Since then, we’ve learned that federal agents posing as business people interested in development projects worked undercover for up to perhaps two years to get the goods on everyone involved.

With that background, Tallahassee City Manager Rick Fernandez has been outed for recently getting a $5,000 discount on his daughter’s wedding at a restaurant developed with city dollars.  The person offering the discount eventually got a job working at the city.

Then just recently, Mr. Fernandez was caught in a lie.  Queried by the Tallahassee Democrat about potential texts between him and Mayor Andrew Gillum’s reelection campaign treasurer and lobbyist Adam Corey, in which Mr. Fernandez solicited four football tickets in an FSU skybox that would be valued at a total of about $2,000, he denied he had ever done so.

When the Tallahassee Democrat reporter inquired with Mr. Fernandez, he said he’d never solicited any football tickets.  So, the newspaper made a Freedom of Information request for the texts from Mr. Fernandez’s cell phone, and the response was ... there were no texts.  But in fact, the newspaper and the Florida Commission on Ethics had already seen copies of the texts in which Mr. Fernandez had solicited the tickets and had them delivered to his City Hall office by the lobbyist.

Mr. Fernandez then deleted the texts in violation of Florida law, which clearly says any city business conducted in any manner must be preserved always.  Thus, Mr. Fernandez lied to the public about the solicitation, then he lied again regarding turning over the text messages, and then he violated the law by deleting the texts.

Suffice to say, Mr. Fernandez was caught red-handed.

Surely, the Tallahassee City Commission would fire Mr. Fernandez for cause, for lying to the public and then violating the law by destroying, so he thought, any official record of the communications.

You’d be wrong.

Instead of acting immediately to show no one is above the law and dismissing the city manager, the city commissioners twiddled their thumbs until Mr. Fernandez decided to take a voluntary leave, with pay.

That means city taxpayers are paying Mr. Fernandez's $20,000-per-month salary while he does nothing but wait.

The City Commission, which has in the meantime become the butt of jokes, can’t seem to even pass a motion to put him on leave without pay, much less fire him for violating the law.

Why has this happened?

We believe it’s because a cabal has been created where the city commissioners who appoint the city manager, city attorney, and clerk/treasurer protect the senior staff while the senior staff protects the elected officials.  It’s really a convenient “protection” racket.

Meanwhile, new allegations of misconduct seem to come out every week.

CRS has called for the firing of Mr. Fernandez, and asked the city commissioners to conduct a national search for his replacement. We can’t afford to promote from within because we don’t know how deep the corrupt culture is in City Hall.

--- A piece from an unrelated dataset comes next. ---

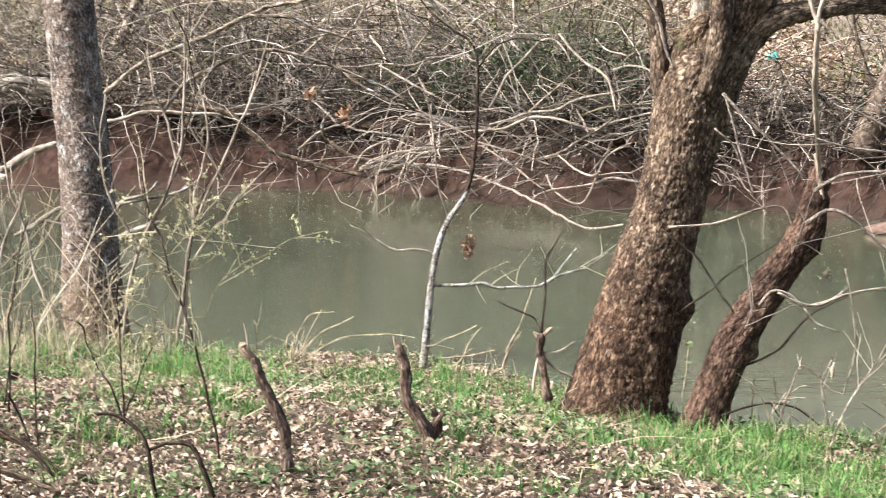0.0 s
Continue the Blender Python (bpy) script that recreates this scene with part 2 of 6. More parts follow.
M_TWIG_PALE_B = bark("pale_branch_bark", (0.17, 0.14, 0.115), (0.4, 0.345, 0.29), (0.6, 0.54, 0.47), 60, 0.3, 0.64)
M_BARK_MID = bark("brown_stump_bark", (0.08, 0.055, 0.04), (0.2, 0.15, 0.11), (0.33, 0.26, 0.2), 60, 0.25, 0.66)
M_GREEN_MID = bark("olive_shoot_bark", (0.06, 0.065, 0.015), (0.14, 0.145, 0.03), (0.2, 0.2, 0.05), 70, 0.2, 0.75)
M_BUDSCALE = bark("leaf_scar", (0.35, 0.33, 0.18), (0.45, 0.43, 0.26), (0.55, 0.53, 0.36), 80, 1.0, 0.8)
M_STRAW_B = bark("straw_stalk", (0.34, 0.28, 0.19), (0.54, 0.46, 0.34), (0.68, 0.61, 0.48), 60, 0.2, 0.8)
M_BUDDING = bark("budding_twig_bark", (0.16, 0.14, 0.08), (0.32, 0.28, 0.18), (0.5, 0.45, 0.32), 60, 0.3, 0.7)
M_CATKIN = bark("creamy_catkin", (0.5, 0.44, 0.33), (0.68, 0.62, 0.5), (0.8, 0.75, 0.64), 150, 0.6, 0.75)
M_LOGBROWN = bark("brown_log", (0.11, 0.072, 0.06), (0.17, 0.115, 0.096), (0.235, 0.167, 0.14), 14, 0.4, 0.75, cracks=0.3)
M_BARK_STEM = bark("grey_brown_stem_bark", (0.05, 0.037, 0.029), (0.15, 0.115, 0.092), (0.26, 0.21, 0.17), 26, 0.55, 0.62, 0.0, 0.01, 0.35)
M_BARK_FORK = bark("flaky_fork_bark", (0.035, 0.025, 0.018), (0.13, 0.096, 0.07), (0.32, 0.25, 0.185), 50, 0.35, 0.61, 0.0, 0.012, 0.85)
M_PEELED = bark("peeled_dead_wood", (0.38, 0.32, 0.25), (0.62, 0.55, 0.46), (0.76, 0.7, 0.61), 40, 0.12, 0.7, cracks=0.3)
M_WOOD = bark("torn_wood", (0.34, 0.25, 0.175), (0.54, 0.43, 0.33), (0.68, 0.58, 0.47), 50, 0.1, 0.8)
M_TWIG_FAR = twiggy("bare_brush_twig", [(0.0, (0.032, 0.025, 0.022)), (0.5, (0.095, 0.079, 0.068)), (0.68, (0.36, 0.32, 0.285)), (1.0, (0.7, 0.645, 0.59))])
M_TWIG_OLIVE = twiggy("olive_brush_twig", [(0.0, (0.05, 0.044, 0.026)), (0.5, (0.15, 0.135, 0.085)), (0.75, (0.34, 0.31, 0.215)), (1.0, (0.58, 0.54, 0.41))])
M_TWIG_BROWN = twiggy("fine_brown_twig", [(0.0, (0.045, 0.034, 0.028)), (0.5, (0.13, 0.1, 0.085)), (0.85, (0.24, 0.2, 0.17)), (1.0, (0.42, 0.37, 0.32))])
# tone lowered to put shade into the gaps of the far brush
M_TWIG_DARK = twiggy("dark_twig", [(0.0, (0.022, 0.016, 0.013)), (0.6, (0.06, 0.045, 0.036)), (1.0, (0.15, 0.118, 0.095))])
M_TWIG_PALE = twiggy("bleached_twig", [(0.0, (0.24, 0.19, 0.155)), (0.5, (0.44, 0.37, 0.31)), (1.0, (0.66, 0.58, 0.49))])
M_TWIG_BUD = twiggy("young_twig", [(0.0, (0.26, 0.22, 0.15)), (1.0, (0.55, 0.5, 0.36))])
M_STRAW = leafy("dry_straw", [(0.0, (0.34, 0.26, 0.16)), (0.5, (0.54, 0.45, 0.31)), (1.0, (0.7, 0.62, 0.47))], 0.7, 0.2)
M_TWIG_HILL = twiggy("hillside_twig", [(0.0, (0.09, 0.075, 0.062)), (0.5, (0.3, 0.262, 0.218)), (1.0, (0.64, 0.575, 0.49))])
M_GRASS = leafy("spring_grass", [(0.0, (0.05, 0.135, 0.035)), (0.45, (0.115, 0.26, 0.06)), (0.84, (0.25, 0.42, 0.13)), (0.89, (0.45, 0.38, 0.2)), (1.0, (0.55, 0.48, 0.3))], 0.55, 0.3)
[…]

The city attorney has announced his retirement and even had the gall to recommend himself to oversee the process of selecting his replacement, and he recommended, to no one’s surprise, his deputy.  Likewise, CRS asked for a state, and if necessary, a national search for a new city attorney who would answer to the citizens, not to the city commissioners who would appoint him or her.

Finally, the citizens of Tallahassee voted in an “Independent” Ethics Board a few years ago, and the city commissioners have been reluctant to give them any authority.  When the Ethics Board recently made some suggestions to raise the standard of conduct to what the state uses across the street from City Hall, the commissioners refused to do so.

If this were a movie plot, we would classify it a fantasy film; unfortunately it's pure reality.

We predict the city commissioners will continue to dilly-dally on these important issues and take no action to rectify the city’s problems until they’re forced to.

And with it goes the reputation of our city.  Economic development is almost at a standstill.

Everyone is waiting for the proverbial shoe to drop --  indictments.

But good citizens and business people who value truth, integrity and morals know that we can’t allow this to continue until indictments are issued.

Trust must be restored to City Hall now.  We deserve elected officials who will put the citizens' interests before their own interests.

Public service should be a calling, not a place where money is passed around under the table in dirty deals that benefit themselves and certain others.

Enough is enough! Turning out City Manager Rick Fernandez now would be a real start.